Dirty Pretty Things, On the Run

It’s not often that I find myself wholly embracing contemporary thrillers–I’ve seen enough of them to recognize formulas in the trailers alone; their emphasis on gruesome aesthetics and heavy-handed shock tactics, sexy serial killers, or cops who decide that this time, it’s personal.

Happily, I can fully recommend two exemplary thrillers currently getting some play: Stephen Frears’ Dirty Pretty Things (2002), just released on DVD, and the first installment of Lucas Belvaux’s Trilogy (2002) series, On the Run (Cavale), which I just saw last night. Both films benefit from an almost old-fashioned love of character and formal construction, leaving most of the violence offscreen while emphasizing psychological and thematic concerns.

Frears’ film, with its justifiably Oscar-nominated screenplay, is set in working class London. A medical doctor and illegal immigrant from Nigeria, Okwie (Chiwetel Ejiofor), drives taxies during the day and works at the front desk of a hotel at night, offering random favors to his employers in order to remain hidden from authorities. His closest friends are a prostitute, an Asian coroner at a nearby hospital, and Senay (Audrey Tautou), a Turkish immigrant also trying to lay low. Each character navigates the thorny ethical realm between personal compromise and desperate initiative, and Frears contextualizes their struggle through acutely observed locations: secluded offices, empty basements, and cluttered tenement housing. Fast-paced and sensitively wrought, the film is a riveting and inspired portrait of the shadow world society creates (and feeds upon) and the people trapped within it.

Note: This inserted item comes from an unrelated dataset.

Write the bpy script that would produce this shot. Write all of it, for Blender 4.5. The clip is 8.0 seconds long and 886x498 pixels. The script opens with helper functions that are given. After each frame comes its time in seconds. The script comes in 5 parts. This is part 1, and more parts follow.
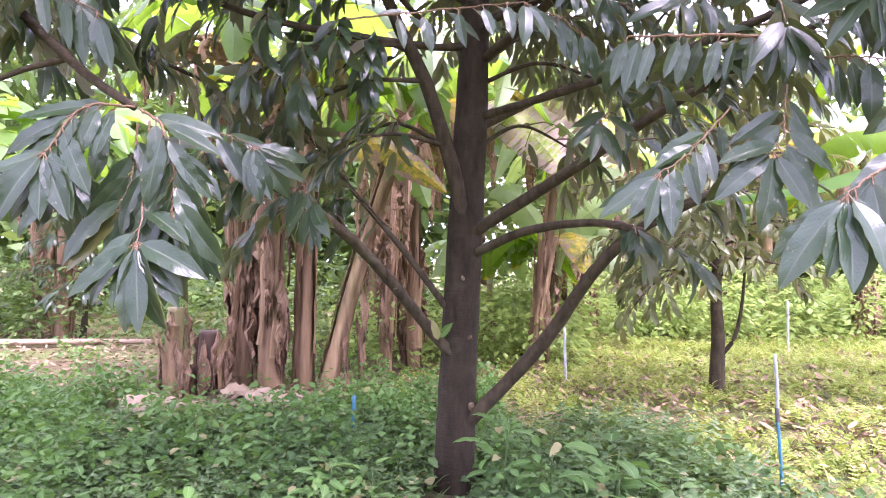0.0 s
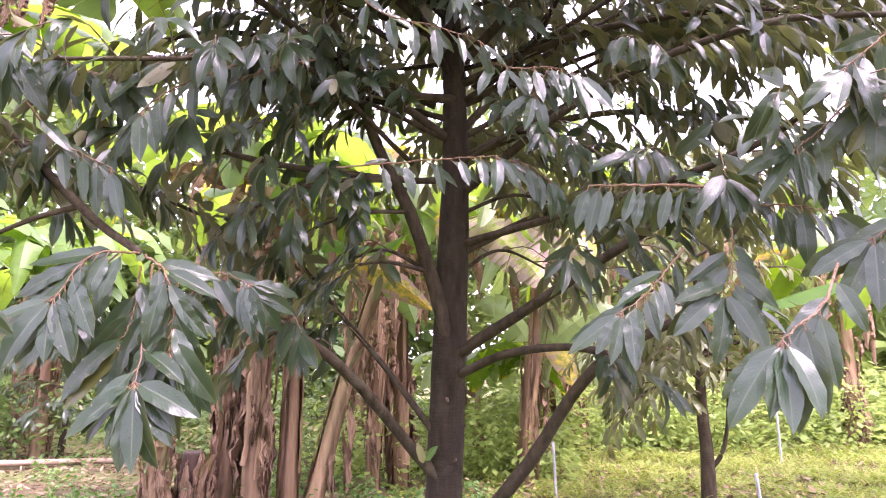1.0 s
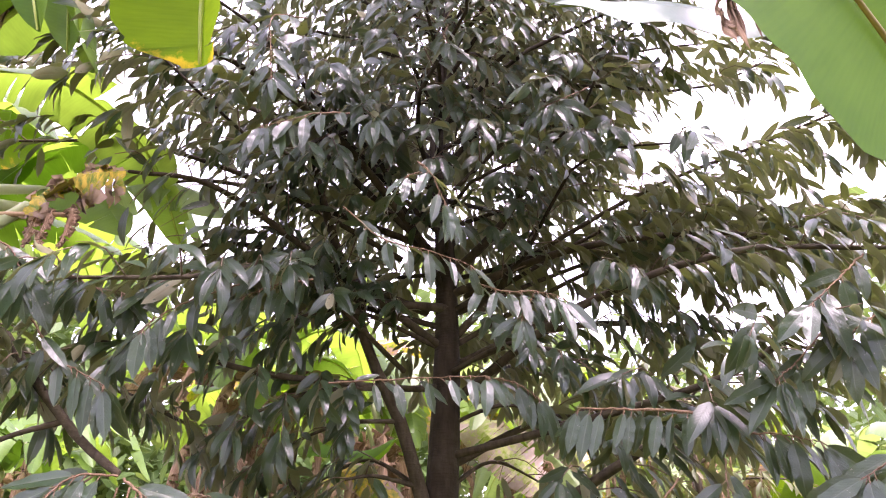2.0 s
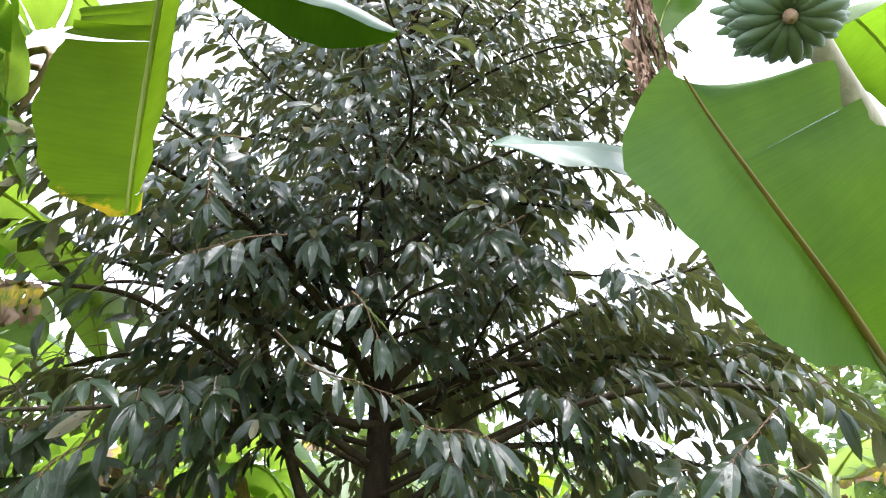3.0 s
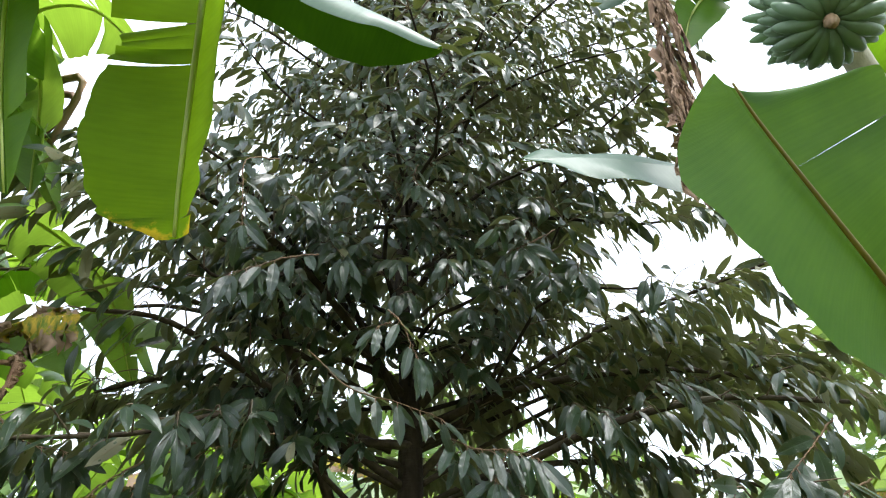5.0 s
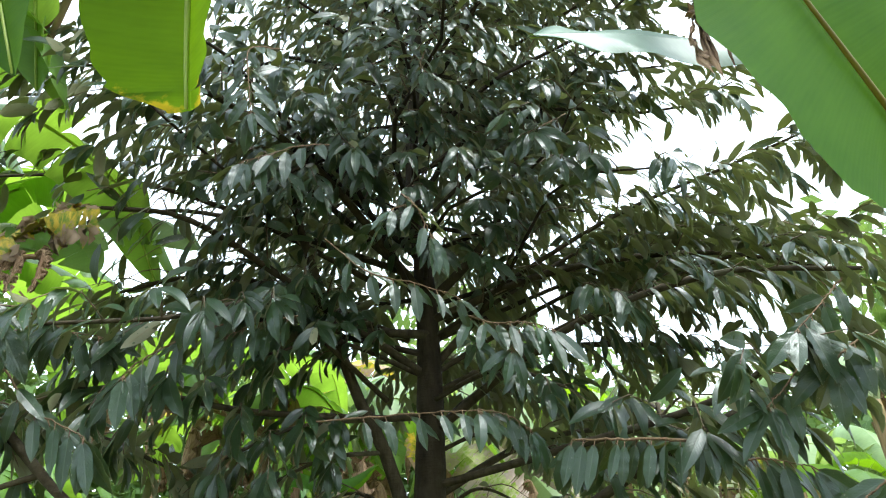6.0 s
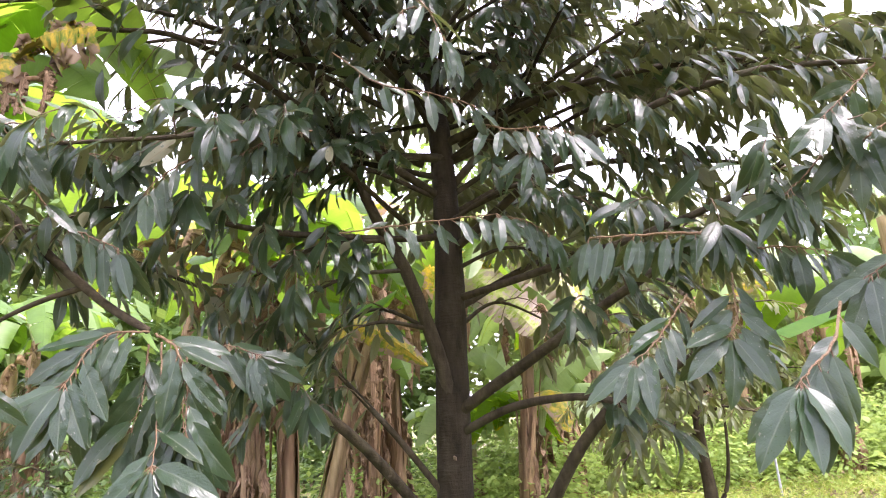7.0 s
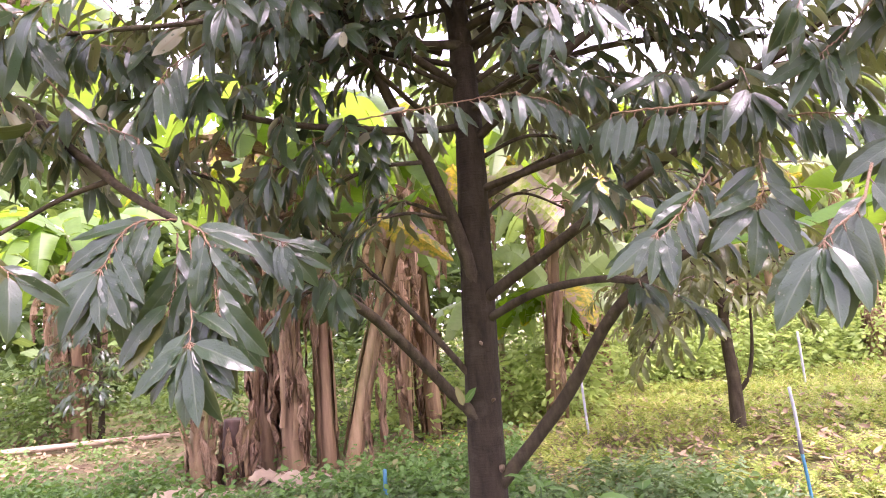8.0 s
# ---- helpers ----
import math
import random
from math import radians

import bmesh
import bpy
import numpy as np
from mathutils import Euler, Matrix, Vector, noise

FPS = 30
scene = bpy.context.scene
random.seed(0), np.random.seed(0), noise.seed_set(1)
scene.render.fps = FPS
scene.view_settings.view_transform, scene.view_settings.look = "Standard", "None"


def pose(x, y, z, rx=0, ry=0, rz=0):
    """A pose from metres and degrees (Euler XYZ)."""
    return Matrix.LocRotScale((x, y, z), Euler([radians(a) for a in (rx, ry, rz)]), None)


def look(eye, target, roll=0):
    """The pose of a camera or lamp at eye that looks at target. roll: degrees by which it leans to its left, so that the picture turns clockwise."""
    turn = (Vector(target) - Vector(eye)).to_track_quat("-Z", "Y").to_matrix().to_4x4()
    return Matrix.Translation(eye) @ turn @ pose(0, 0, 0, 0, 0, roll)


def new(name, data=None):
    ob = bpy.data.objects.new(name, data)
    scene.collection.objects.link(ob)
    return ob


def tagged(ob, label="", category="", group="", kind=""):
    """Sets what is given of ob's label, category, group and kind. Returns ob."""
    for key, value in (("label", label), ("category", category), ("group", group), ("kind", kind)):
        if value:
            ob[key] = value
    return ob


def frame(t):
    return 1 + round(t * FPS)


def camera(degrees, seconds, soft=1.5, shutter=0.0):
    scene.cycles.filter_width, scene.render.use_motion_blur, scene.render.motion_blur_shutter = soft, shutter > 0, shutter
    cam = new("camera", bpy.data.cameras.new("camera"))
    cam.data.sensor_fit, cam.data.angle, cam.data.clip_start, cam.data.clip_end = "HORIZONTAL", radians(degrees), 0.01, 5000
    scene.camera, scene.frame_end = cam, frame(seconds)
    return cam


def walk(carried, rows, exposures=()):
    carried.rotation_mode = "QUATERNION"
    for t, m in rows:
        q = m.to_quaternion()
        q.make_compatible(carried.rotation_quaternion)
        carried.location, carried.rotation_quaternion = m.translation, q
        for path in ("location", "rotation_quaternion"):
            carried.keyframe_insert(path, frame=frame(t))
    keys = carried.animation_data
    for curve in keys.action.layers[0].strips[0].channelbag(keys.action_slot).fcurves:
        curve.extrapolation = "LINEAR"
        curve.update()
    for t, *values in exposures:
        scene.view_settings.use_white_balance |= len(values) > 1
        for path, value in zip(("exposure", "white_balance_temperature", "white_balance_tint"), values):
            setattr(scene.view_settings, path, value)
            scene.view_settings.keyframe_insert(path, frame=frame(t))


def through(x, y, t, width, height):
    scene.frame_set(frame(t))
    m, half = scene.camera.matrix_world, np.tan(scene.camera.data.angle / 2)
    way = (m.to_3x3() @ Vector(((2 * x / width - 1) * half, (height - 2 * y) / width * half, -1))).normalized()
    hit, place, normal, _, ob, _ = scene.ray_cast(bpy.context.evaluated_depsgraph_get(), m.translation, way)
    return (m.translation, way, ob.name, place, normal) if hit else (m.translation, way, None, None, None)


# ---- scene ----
cam = camera(70.0, 8.0, soft=1.1)
# seconds, stops, kelvin, tint
EXPOSURE = [(0.0, 2.34, 5680, 51), (1.0, 2.32, 6080, 55), (1.5, 2.32, 6180, 58), (2.2, 1.9, 6200, 43), (3.3, 1.45, 5850, 14), (4.2, 1.05, 6050, 15), (5.3, 1.08, 5950, 6), (6.0, 1.38, 5800, 2), (6.5, 1.76, 5450, 4), (7.2, 2.14, 6300, 43), (8.0, 2.22, 6240, 53)]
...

Belvaux, a Belgian actor appearing in French cinema throughout the ’80s and ’90s, has written, directed, and starred in his latest project–three different genre films (thriller, comedy, and drama) centered around the same characters. The US release of Trilogy has been delayed for almost a year but all three films will be showing in L.A. by the end of the week.

The offscreen sounds of a jailbreak accompany On the Run‘s title sequence over a black screen, and a series of jumpcuts from within the getaway car convey the subsequent escape. As the escapee, Bruno (Belvaux), hides out in Grenoble near the French Alps and assembles his plan for striking back against those who betrayed him, the details slowly emerge. Bruno is a violent, militant leftist who arms himself to the teeth and ingeniously devises ways to circumvent the police, committing himself to a one-man revolution. The dramatic irony is that the more Bruno attempts to force a communist reality, the more he isolates himself from human community.

The film spends a lot of time with Bruno, both in his elaborate activities and shootouts and in his privacy, eating ravioli from cans warmed over Sterno flames and assembling/disassembling his weaponry to pass the time while hiding in a storage shed. This approach might have proved wearisome to the audience (which, of course is part of its raison d’Ítre), but Belvaux fills his scenes with immediate physical action in the tradition of Bresson or the Dardennes in a way that perpetuates interest. Bruno is always traveling, collecting, manipulating, forcing–and getting nowhere.

Along the way, Bruno encounters various other characters in dire straights, one of whom provides an alternative hiding place for him but is herself suffering from drug addiction. Typically, Bruno’s solution is utilitarian–deprive or supply her with drugs so long as she can be useful to him–but his ambivalence whenever necessity isn’t dictating reveals him to be a genuine, if severely misdirected, idealist. His criminal obsessions thus take on a tragic tone a la Il Bidone (1955) or Pickpocket (1959).

Word on the street is that Trilogy is uneven in quality, but if so then On the Run must surely be one of its high points. It’s a taught and intense portrait of the destructive consequences of merging cutthroat tactics with visionary utopianism, and one that maintains its steady, sober gaze upon the frail human beings at its center. It’s certainly the most engrossing thriller I’ve seen in a while.